Once registered, the context provider appears in the Context Provider tab and you’ll be able to attach it to agents.

The ContextProviderInterface

A custom provider implements \modAI\ContextProviders\ContextProviderInterface:

public function __construct(modX $modx, array $config = []);

// Return relevant context strings for a given prompt (this is the retrieval step).
public function provideContext(string $prompt): array;

// Admin-configurable options (rendered as a config form via ConfigBuilder).
public static function getConfig(modX $modx): array;

// Internal description shown to admins.
public static function getDescription(): string;

// The default provider name, pre-filled when configuring.
public static function getSuggestedName(): string;

Throw \modAI\Exceptions\InvalidContextProviderConfig from the constructor when required config is missing — modAI catches it and shows a friendly error.

note

provideContext() is the only method the interface requires for retrieval. Indexing methods (index() / delete()) are not part of the interface — the built-in Pinecone provider adds them so it can sync MODX content into the vector database (see below).

Built-in Provider: Pinecone

modAI ships a built-in Pinecone provider (\modAI\ContextProviders\Pinecone) for retrieval-augmented generation against a Pinecone vector index. The class is registered for selection out of the box, but no provider instance is created automatically — you configure one yourself.

Setup

  1. From the Context Providers tab, create a provider and choose the Pinecone class (the name pre-fills as pinecone).
  2. Fill in the configuration (at minimum api_key, endpoint, and namespace).
  3. Enable the provider and attach it to an Agent. A provider is only queried when it is enabled and linked to the agent in use.
tip

Any config value can be stored in a MODX system setting instead of inline by prefixing it with ss: — for example, set api_key to ss:modai.pinecone_key to read the secret from the modai.pinecone_key system setting.

Configuration

KeyRequiredDefaultPurpose
api_keyPinecone API key (sent as the Api-Key header).
endpointYour Pinecone index host URL (used as the API base URL).
namespacePinecone namespace to read from and write to.
api_version2025-04Pinecone API version (X-Pinecone-API-Version header).
fieldsComma-separated list of fields to index (which data gets stored and embedded).
fields_mapComma-separated original:new pairs to rename fields on upsert.
id_fieldField used to format the record ID in output (supports {field} and {++system_setting} placeholders).
output_fieldsComma-separated list of result fields to include in the returned context.
context_messagesTemplated lines prepended to each result.

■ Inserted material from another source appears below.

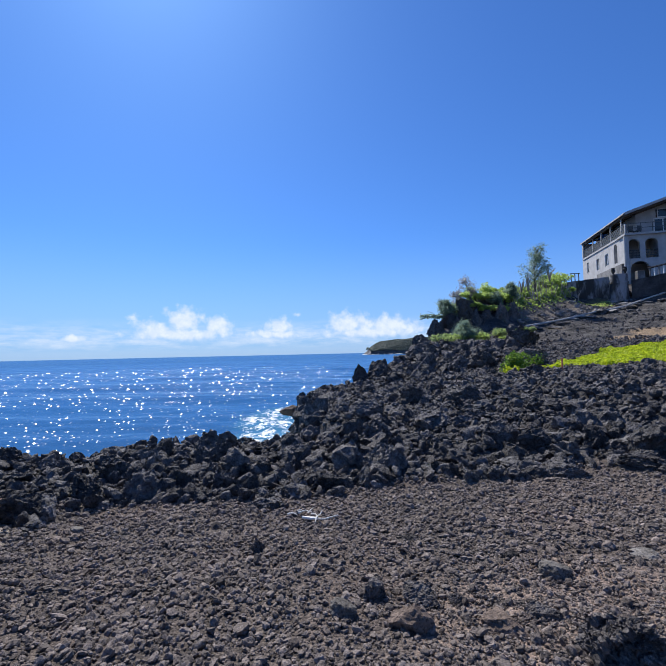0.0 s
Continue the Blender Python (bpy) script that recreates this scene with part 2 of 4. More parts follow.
def water_material():
    """Deep water whose small wind wavelets are facets, each with a tilt of its own, a few of which face the sun."""
    m, t, b = material("sea_water")
    p = position(t)
    flat_p = vec_node(t, "MULTIPLY", p, (1.0, 1.0, 0.0))
    out = vec_node(t, "LENGTH", flat_p, out=1)
    sp = t.nodes.new("ShaderNodeSeparateXYZ")
    link(t, p, sp.inputs[0])
    turn = math_node(t, "ARCTAN2", sp.outputs[0], sp.outputs[1])
    comb_ = t.nodes.new("ShaderNodeCombineXYZ")
    link(t, math_node(t, "MULTIPLY", turn, 330.0), comb_.inputs[0])
    link(t, math_node(t, "MULTIPLY", math_node(t, "LOGARITHM", out, math.e), 80.0), comb_.inputs[1])
    cell = t.nodes.new("ShaderNodeTexVoronoi")
    cell.voronoi_dimensions = "2D"
    cell.inputs["Scale"].default_value = 1.0
    link(t, comb_.outputs[0], cell.inputs["Vector"])
    rgb = t.nodes.new("ShaderNodeSeparateColor")
    link(t, cell.outputs["Color"], rgb.inputs[0])
    gust = noise_tex(t, vec_node(t, "MULTIPLY", p, (0.6, 1.0, 1.0)), 0.16, 4.0, 0.6)
    odds = math_node(t, "ADD", rgb.outputs[2], math_node(t, "MULTIPLY", math_node(t, "SUBTRACT", gust, 0.5), 1.9))
    steep = math_node(t, "MULTIPLY", remap(t, odds, 0.50, 0.76, 0.0, 1.0), remap(t, out, 60.0, 300.0, 1.0, 0.35))
    toward = math_node(t, "MULTIPLY", math_node(t, "ADD", math_node(t, "MULTIPLY", rgb.outputs[0], 0.36), 0.26), steep)
    aside = math_node(t, "MULTIPLY", math_node(t, "SUBTRACT", rgb.outputs[1], 0.5), math_node(t, "MULTIPLY", steep, 0.95))
    way = vec_node(t, "NORMALIZE", flat_p)
    side = vec_node(t, "CROSS_PRODUCT", way, (0.0, 0.0, 1.0))
    tilt = vec_node(t, "SUBTRACT", scaled(t, side, aside), scaled(t, way, toward))
    waves = noise_tex(t, vec_node(t, "MULTIPLY", p, (0.55, 1.0, 1.0)), 0.9, 5.0, 0.62, 0.3)
    rippled = bump(t, b, waves, 0.045)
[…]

One per line; supports {id}, {field}, and {++system_setting} placeholders.

How retrieval works

When an agent runs, modAI sends the prompt to Pinecone using its integrated embedding (Pinecone embeds the query server-side — modAI does not compute vectors itself). It retrieves the top 5 candidates, then uses Pinecone's integrated reranking (bge-reranker-v2-m3) to narrow them to the top 3. Each result is formatted into a context string using your context_messages and output_fields settings and merged into the agent's context.

How indexing works

The Pinecone provider can automatically index your MODX content as it changes — resources, chunks, snippets, and templates are upserted on save and removed on delete (via the core OnDocFormSave, OnChunkSave, OnSnippetSave, OnTemplateSave events and their delete counterparts). Each record is stored under an ID like resource_42, with a text field that Pinecone embeds.

To enable auto-indexing, point each entity type at your provider using the contexts system settings — set them to the name of your Pinecone provider:

SettingIndexes
modai.contexts.resources.nameResources
modai.contexts.chunks.nameChunks
modai.contexts.snippets.nameSnippets
modai.contexts.templates.nameTemplates

Leave a setting empty to skip auto-indexing for that type. The provider's fields option controls which data is actually stored and embedded.

Configuring Context Providers in the Manager

From the Context Providers tab you can:

  • Enable or disable providers.
  • Attach providers to specific Agents so only the right agents can access a given data source.

Design tips:

  • Use separate providers for very different datasets (e.g., “Public Docs”, “Internal Runbooks”, “Developer API Docs”).
  • Keep provider scopes narrow so retrieval stays relevant and efficient.

Performance and Cost

Context providers may rely on:

  • Full‑text search queries
  • Vector database lookups
  • External API calls

Be mindful of:

  • Token usage when passing large chunks of context into prompts.
  • Rate limits and pricing for external services.
  • Caching strategies to reduce repeated work.